В таких высоких литературных произведениях, как «Горе от ума», как «Борис Годунов» Пушкина и некоторых других, исполнение должно быть не только сценическое, но наиболее литературное, как исполнение отличным оркестром образцовой музыки, где безошибочно должна быть сыграна каждая музыкальная фраза и в ней каждая нота. Актер, как музыкант, обязан доиграться, то есть додуматься, до того звука голоса и до той интонации, какими должен быть произнесен каждый стих: это значит – додуматься до тонкого критического понимания всей поэзии пушкинского и грибоедовского языка. У Пушкина , например, в «Борисе Годунове», где нет почти действия, или по крайней мере единства, где действие распадается на отдельные, не связанные друг с другом сцены, иное исполнение, как строго и художественно литературное, и невозможно. В ней всякое прочее действие, всякая сценичность, мимика должны служить только легкой приправой литературного исполнения, действия в слове.
За исключением некоторых ролей в значительной степени можно сказать то же и о «Горе от ума». И там больше всего игры в языке: можно снести неловкость мимическую, но каждое слово с неверной интонацией будет резать ухо, как фальшивая нота.
Не надо забывать, что такие пьесы, как «Горе от ума», «Борис Годунов», публика знает наизусть и не только следит за мыслью, за каждым словом, но чует, так сказать, нервами каждую ошибку в произношении. Ими можно наслаждаться, не видя, а только слыша их. Эти пьесы исполнялись и исполняются нередко в частном быту, просто чтением между любителями литературы, когда в кругу найдется хороший чтец, умеющий тонко передавать эту своего рода литературную музыку.
Несколько лет тому назад, говорят, эта пьеса была представлена в лучшем петербургском кругу с образцовым искусством, которому, конечно, кроме тонкого критического понимания пьесы, много помогал и ансамбль в тоне, манерах, и особенно – уменье отлично читать.
Исполняли ее в Москве в тридцатых годах с полным успехом. До сих пор мы сохранили впечатление о той игре: Щепкина (Фамусова), Мочалова (Чацкого), Ленского (Молчалина), Орлова (Скалозуба), Сабурова (Репетилова).
Конечно, этому успеху много содействовало поражавшее тогда новизною и смелостью открытое нападение со сцены на многое, что еще не успело отойти, до чего боялись дотрагиваться даже в печати.

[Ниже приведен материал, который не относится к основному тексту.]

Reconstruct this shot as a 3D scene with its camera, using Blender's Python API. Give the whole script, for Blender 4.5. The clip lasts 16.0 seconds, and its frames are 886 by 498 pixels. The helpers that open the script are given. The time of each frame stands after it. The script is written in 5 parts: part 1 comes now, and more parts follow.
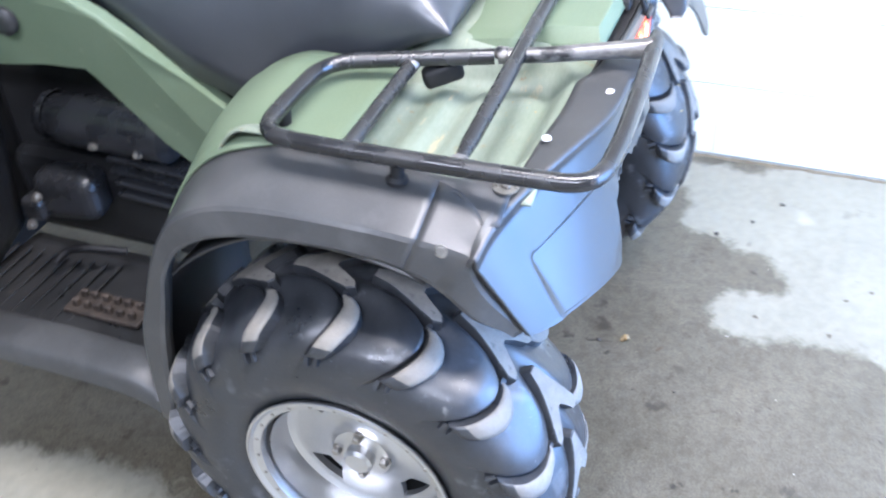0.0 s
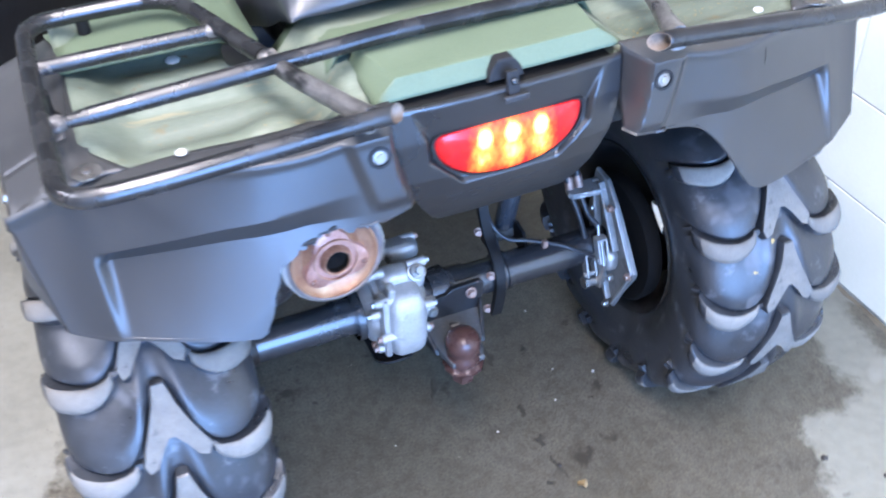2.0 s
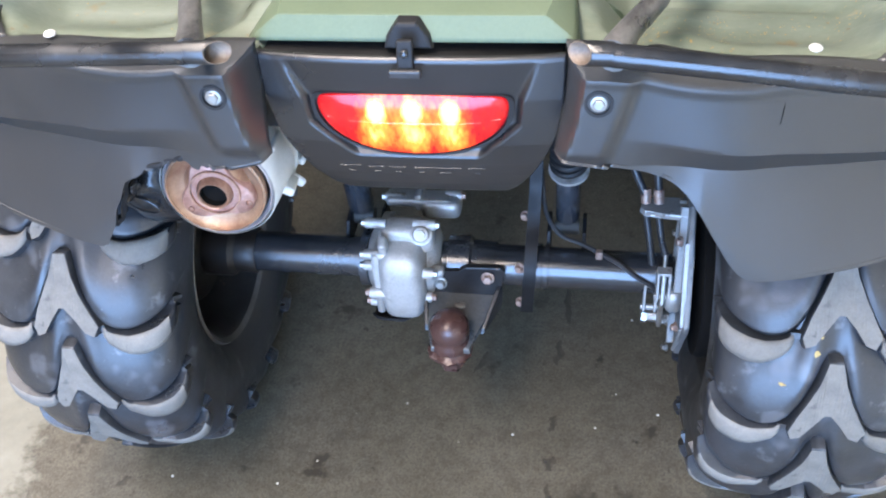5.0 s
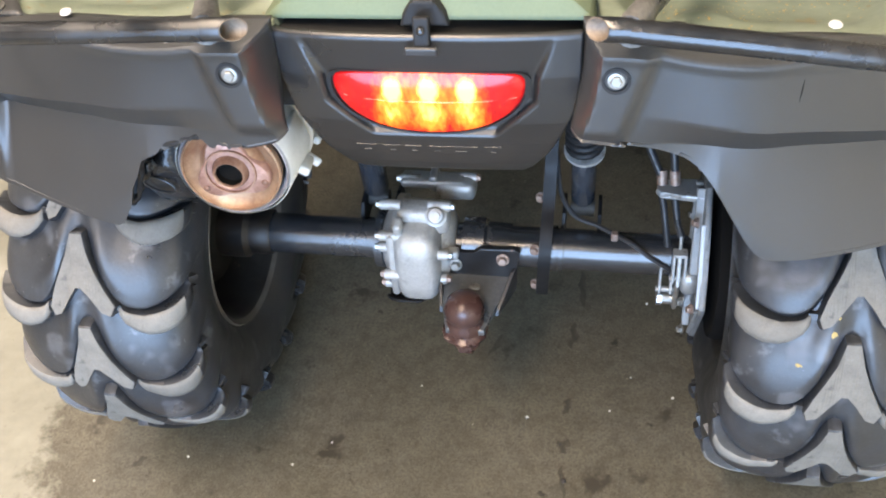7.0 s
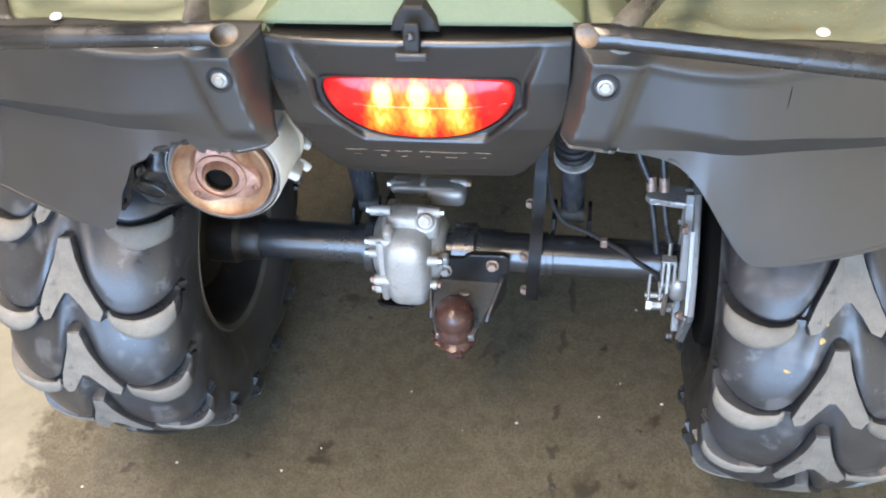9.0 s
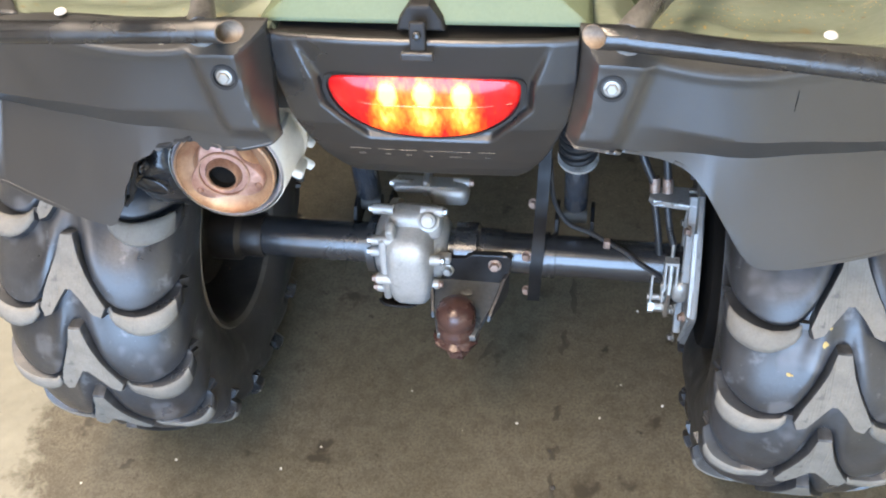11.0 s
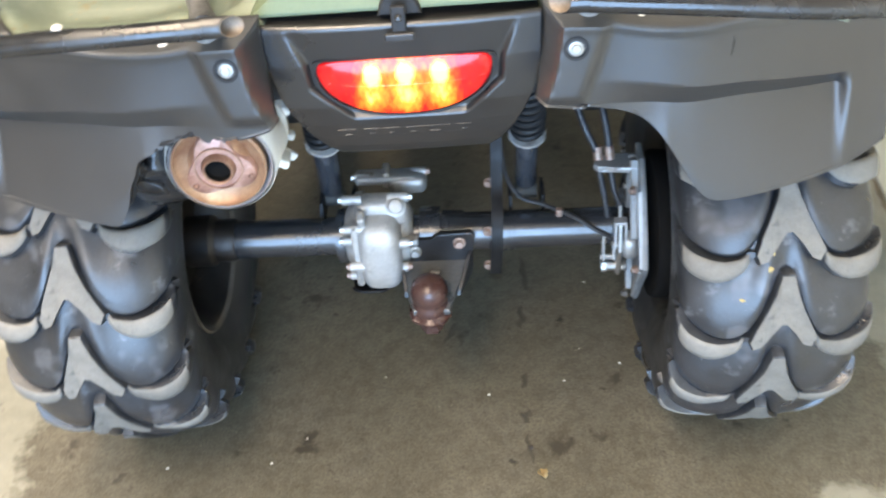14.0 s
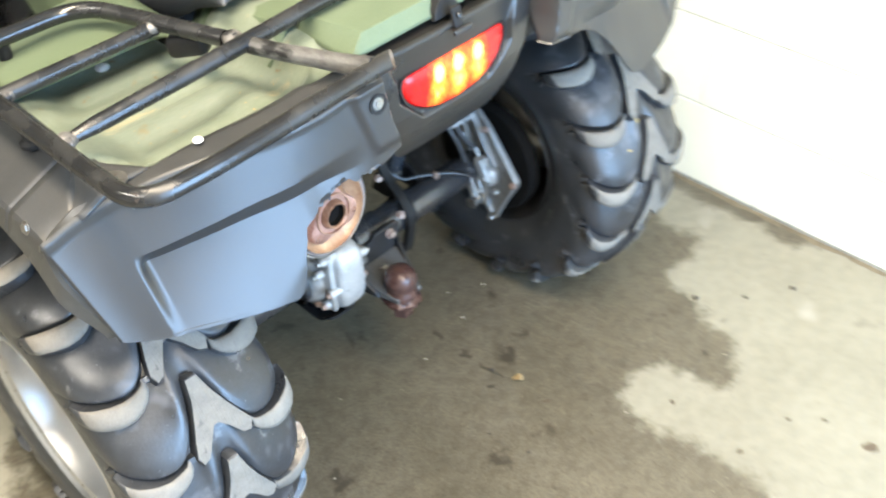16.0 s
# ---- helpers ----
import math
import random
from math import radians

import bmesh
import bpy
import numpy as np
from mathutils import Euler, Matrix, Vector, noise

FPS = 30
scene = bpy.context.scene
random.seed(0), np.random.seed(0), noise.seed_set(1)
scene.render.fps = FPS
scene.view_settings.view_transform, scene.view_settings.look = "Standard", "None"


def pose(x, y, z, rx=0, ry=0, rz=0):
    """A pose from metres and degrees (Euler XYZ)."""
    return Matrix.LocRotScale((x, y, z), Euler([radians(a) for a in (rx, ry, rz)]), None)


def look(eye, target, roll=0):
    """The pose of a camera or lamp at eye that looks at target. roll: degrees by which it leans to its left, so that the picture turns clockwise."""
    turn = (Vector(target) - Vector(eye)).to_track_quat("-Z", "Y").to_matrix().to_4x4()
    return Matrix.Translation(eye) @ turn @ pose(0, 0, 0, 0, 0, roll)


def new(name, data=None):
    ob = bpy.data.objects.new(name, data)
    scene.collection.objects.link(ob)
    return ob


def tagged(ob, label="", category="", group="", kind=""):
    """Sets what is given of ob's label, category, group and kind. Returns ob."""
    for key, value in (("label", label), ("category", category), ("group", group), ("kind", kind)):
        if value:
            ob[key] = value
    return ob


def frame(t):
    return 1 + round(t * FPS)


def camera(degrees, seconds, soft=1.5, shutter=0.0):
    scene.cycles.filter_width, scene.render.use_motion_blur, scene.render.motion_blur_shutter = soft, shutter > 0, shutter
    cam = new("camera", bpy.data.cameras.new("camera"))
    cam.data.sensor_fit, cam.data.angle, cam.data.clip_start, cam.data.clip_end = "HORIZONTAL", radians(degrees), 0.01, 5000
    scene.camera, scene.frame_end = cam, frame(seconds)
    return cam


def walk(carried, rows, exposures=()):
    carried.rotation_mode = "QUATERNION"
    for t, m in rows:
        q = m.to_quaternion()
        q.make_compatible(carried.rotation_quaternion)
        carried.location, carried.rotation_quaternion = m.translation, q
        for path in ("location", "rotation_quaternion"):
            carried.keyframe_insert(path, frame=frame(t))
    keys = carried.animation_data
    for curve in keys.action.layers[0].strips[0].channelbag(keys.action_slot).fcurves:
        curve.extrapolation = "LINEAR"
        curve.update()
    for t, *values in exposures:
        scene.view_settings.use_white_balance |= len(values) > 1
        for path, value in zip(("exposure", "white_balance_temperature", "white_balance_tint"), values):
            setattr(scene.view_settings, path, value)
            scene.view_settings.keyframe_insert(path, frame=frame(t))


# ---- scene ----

Потом Щепкин, Орлов , Сабуров выражали типично еще живые подобия запоздавших Фамусовых, кое-где уцелевших Молчалиных или прятавшихся в партере за спину соседа Загорецких.
Все это, бесспорно, придавало огромный интерес пьесе, но и помимо этого, помимо даже высоких талантов этих артистов и истекавшей оттуда типичности исполнения каждым из них своей роли, в их игре, как в отличном хоре певцов, поражал необыкновенный ансамбль всего персонала лиц, до малейших ролей, а главное, они тонко понимали и превосходно читали эти необыкновенные стихи, именно с тем «толком, чувством и расстановкой», какая для них необходима. Мочалов, Щепкин! Последнего, конечно, знает и теперь почти весь партер и помнит, как он, уже и в старости, читал свои роли и на сцене и в салонах!
Постановка была тоже образцовая – и должна была бы и теперь, и всегда превосходить тщательностью постановку всякого балета, потому что комедии этой век не сойти со сцены, даже и тогда, когда сойдут позднейшие образцовые пьесы.
Каждая из ролей, даже второстепенных в ней, сыгранная тонко и добросовестно, будет служить артисту дипломом на обширное амплуа.
К сожалению, давно уже исполнение пьесы на сцене далеко не соответствует ее высоким достоинствам, особенно не блестит оно ни гармоничностью в игре, ни тщательностью в постановке, хотя отдельно, в игре некоторых артистов, есть счастливые намеки или обещания на возможности более тонкого и тщательного исполнения. Но общее впечатление таково, что зритель, вместе с немногим хорошим, выносит из театра свой «мильон терзаний».